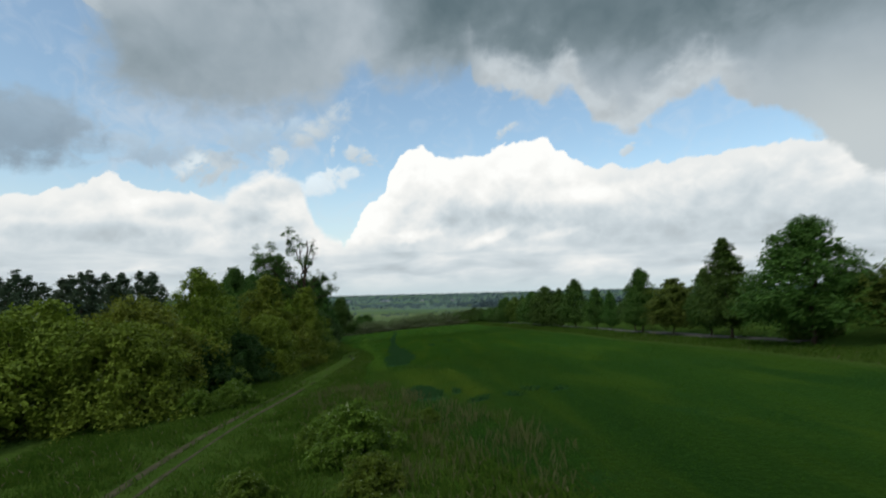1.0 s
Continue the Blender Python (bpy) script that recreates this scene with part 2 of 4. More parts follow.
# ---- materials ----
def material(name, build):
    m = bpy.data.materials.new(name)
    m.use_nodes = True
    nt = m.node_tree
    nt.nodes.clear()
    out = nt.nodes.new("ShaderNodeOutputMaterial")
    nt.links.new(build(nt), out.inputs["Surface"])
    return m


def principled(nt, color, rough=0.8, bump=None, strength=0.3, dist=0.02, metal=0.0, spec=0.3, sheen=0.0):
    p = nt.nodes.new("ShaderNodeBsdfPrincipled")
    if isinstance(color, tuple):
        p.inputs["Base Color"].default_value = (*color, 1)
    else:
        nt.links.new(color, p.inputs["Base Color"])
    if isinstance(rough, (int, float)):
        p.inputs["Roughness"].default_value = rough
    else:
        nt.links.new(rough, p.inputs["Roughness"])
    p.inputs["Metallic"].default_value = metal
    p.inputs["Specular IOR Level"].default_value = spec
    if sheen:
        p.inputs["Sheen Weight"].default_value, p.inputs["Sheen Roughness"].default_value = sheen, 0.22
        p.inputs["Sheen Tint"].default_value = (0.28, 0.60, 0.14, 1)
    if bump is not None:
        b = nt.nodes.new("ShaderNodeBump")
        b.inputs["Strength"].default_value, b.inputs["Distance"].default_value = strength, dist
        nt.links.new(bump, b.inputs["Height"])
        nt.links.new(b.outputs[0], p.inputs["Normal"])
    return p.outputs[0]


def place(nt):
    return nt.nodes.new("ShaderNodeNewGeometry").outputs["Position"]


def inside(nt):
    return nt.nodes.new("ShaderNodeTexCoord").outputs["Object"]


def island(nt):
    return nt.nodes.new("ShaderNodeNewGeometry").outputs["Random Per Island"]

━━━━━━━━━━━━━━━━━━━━

- **TASK INSTRUCTIONS**: Keep every word of the data as it is when you write it out, but drop the pictures.

- **FINAL RESULT**:
1.0 s
Continue the Blender Python (bpy) script that recreates this scene with part 2 of 4. More parts follow.
# ---- materials ----
def material(name, build):
    m = bpy.data.materials.new(name)
    m.use_nodes = True
    nt = m.node_tree
    nt.nodes.clear()
    out = nt.nodes.new("ShaderNodeOutputMaterial")
    nt.links.new(build(nt), out.inputs["Surface"])
    return m


def principled(nt, color, rough=0.8, bump=None, strength=0.3, dist=0.02, metal=0.0, spec=0.3, sheen=0.0):
    p = nt.nodes.new("ShaderNodeBsdfPrincipled")
    if isinstance(color, tuple):
        p.inputs["Base Color"].default_value = (*color, 1)
    else:
        nt.links.new(color, p.inputs["Base Color"])
    if isinstance(rough, (int, float)):
        p.inputs["Roughness"].default_value = rough
    else:
        nt.links.new(rough, p.inputs["Roughness"])
    p.inputs["Metallic"].default_value = metal
    p.inputs["Specular IOR Level"].default_value = spec
    if sheen:
        p.inputs["Sheen Weight"].default_value, p.inputs["Sheen Roughness"].default_value = sheen, 0.22
        p.inputs["Sheen Tint"].default_value = (0.28, 0.60, 0.14, 1)
    if bump is not None:
        b = nt.nodes.new("ShaderNodeBump")
        b.inputs["Strength"].default_value, b.inputs["Distance"].default_value = strength, dist
        nt.links.new(bump, b.inputs["Height"])
        nt.links.new(b.outputs[0], p.inputs["Normal"])
    return p.outputs[0]


def place(nt):
    return nt.nodes.new("ShaderNodeNewGeometry").outputs["Position"]


def inside(nt):
    return nt.nodes.new("ShaderNodeTexCoord").outputs["Object"]


def island(nt):
    return nt.nodes.new("ShaderNodeNewGeometry").outputs["Random Per Island"]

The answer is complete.